Trump and Giuliani are now both denying that Trump told Cohen to lie to Congress, though the president has no idea what all was discussed, because he was too busy, according to Giuliani.

“The best he could do is, ‘We talked about it, I knew he was running with it, I honestly didn’t pay much attention to it,’” Giuliani said of Trump’s recollection. Giuliani added that Trump recalled, “‘It was all going from the day I announced to the day I won.’”

Trump previously said that there was no deal. His take then evolved to say that there was a deal and everyone knew about it.
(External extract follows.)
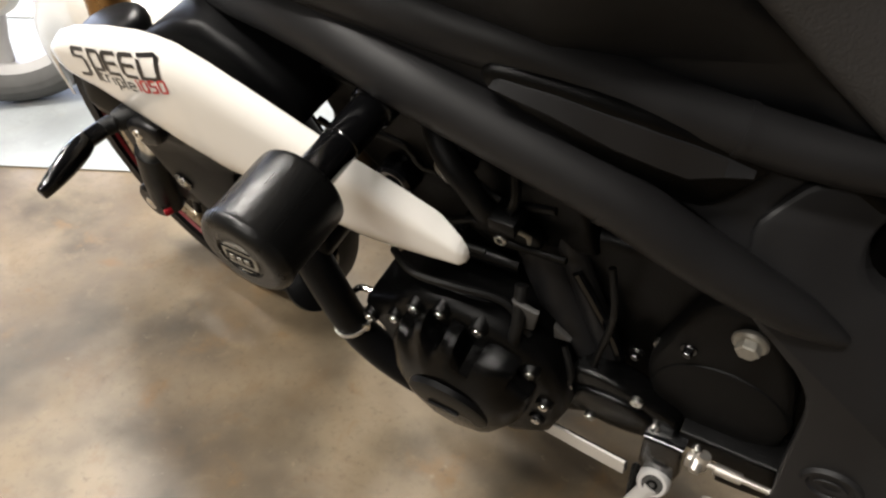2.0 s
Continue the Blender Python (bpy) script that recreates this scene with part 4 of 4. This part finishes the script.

“The president couldn’t tell you the exact day it started and the exact day it ended; he remembers it started and he remembers it ended,” Giuliani told the New York Times. “It never got to anything concrete.”

Giuliani alleged to CNN’s Jake Tapper Sunday that Cohen was trying to get a reduced sentence. Cohen was convicted of lying to Congress, however. He’s also previously received a sentence for his guilty pleas, so it’s unclear what sentence Giulian is talking about.

The lawyer also said that Trump would never have directly told Cohen to lie. It’s unclear if there were unspoken instructions to do so, however. Giuliani refused to answer a question about it when Tapper asked.

The special counsel’s office reported that the initial BuzzFeed report claiming Trump told Cohen to lie is not accurate according to their records.